No, voglio dire che colmare il digital divide non significa solo
portare banda laddove non c’è, ma più concretamente portare
servizi innovativi per consentire ai cittadini di vivere meglio –
ecco perché il nostro centro si chiama Smart Service Cooperation
Lab e non Smart Technology Cooperation Lab. La questione vera è
che in Italia non c’è interesse a sviluppare servizi avanzati. E
dunque perché le telco dovrebbero investire in qualcosa che non
garantisce in alcun modo ritorni economici? Che vuole che se ne
facciano i cittadini di un collegamento che serve solo a scaricare
in film di due ore in tre secondi?
Allo stesso modo, però, chi realizza servizi dice che,
siccome non c’è la rete di trasporto, è inutile puntare
all’innovazione. È un cane si morde la coda…

Non è così perché la chiave per modernizzare il Paese – questa
è la filosofia che anima il nostro lavoro – sta tutta nel
servizio: cittadini che da ogni parte del Paese possono sfruttare
allo stesso modo le potenzialità dell’innovazione. La
Costituzione dice che siamo tutti uguali e, oggi, servizi avanzati
abilitati da tecnologie all’avanguardia possono garantire questa
uguaglianza.
Sembra quasi un’utopia in un Paese come l’Italia che
non brilla certo per innovazione…

Il problema dell’Italia non è tanto il tasso d’innovazione
quanto la mancanza di un “sistema” che metta a fattor comune
quella miriade di esperienze eccezionali che pure sono presenti nel
Paese.

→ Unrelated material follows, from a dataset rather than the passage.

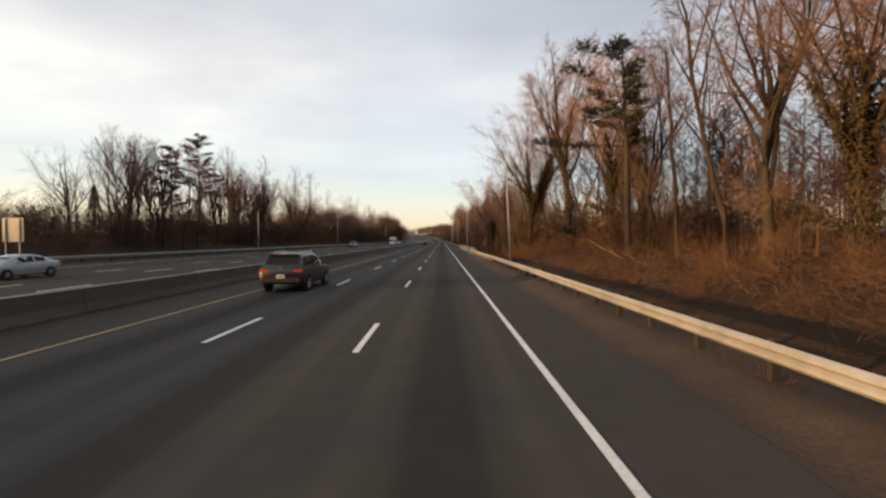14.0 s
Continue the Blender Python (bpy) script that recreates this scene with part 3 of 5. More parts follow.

C’è poi il nodo della cultura del Web: le imprese non
utilizzano Internet per cercare un’integrazione, come uno
strumento per fare rete, ma come vetrina, al massimo come
piattaforma per il commercio elettronico.
Che fare per superare questa impasse?
Serve un impegno congiunto tra impresa e università che faccia
rete, ovvero che crei un canale che faccia diventare realtà le
idee più interessanti.
In questo senso il vostro Cooperation Lab è un buon
esempio.

Un esempio che non sarebbe stato possibile senza la disponibilità
del ministro Brunetta e la lungimiranza di Telecom Italia che ha
lavorato fortemente per portare Smart Inclusion negli ospedali, ed
è grazie all’investimento di Telecom Italia che si è potuto
creare questo Lab. Ma si potrebbe fare molto di più… Allo stato,
per quanti sforzi siano stati fatti da tutti, le condizioni per
continuare ad operare con profitto non rispondono ai bisogni del
Paese. Una struttura come il Cooperation Lab non può essere basata
esclusivamente su 15 ragazzi. Si deve entrare nell’ottica che
questo centro non è una scommessa di poche persone che guardano al
futuro, ma un laboratorio del Paese per il Paese. Lo dico con
dispiacere ma se le cose non si modificheranno a fine 2011 mi
vedrò costretto a lasciare.
È una questione di risorse economiche?
I soldi si trovano in Italia e in Europa. Per realizzare i servizi
non sono stati necessari mega-investimenti, soprattutto in rapporto
ai risultati ottenuti. La cosa di cui abbiamo bisogno è sentire
che facciamo parte di una filiera per l’innovazione che riguarda
tutti. Nessuno deve avere alibi per escludersi.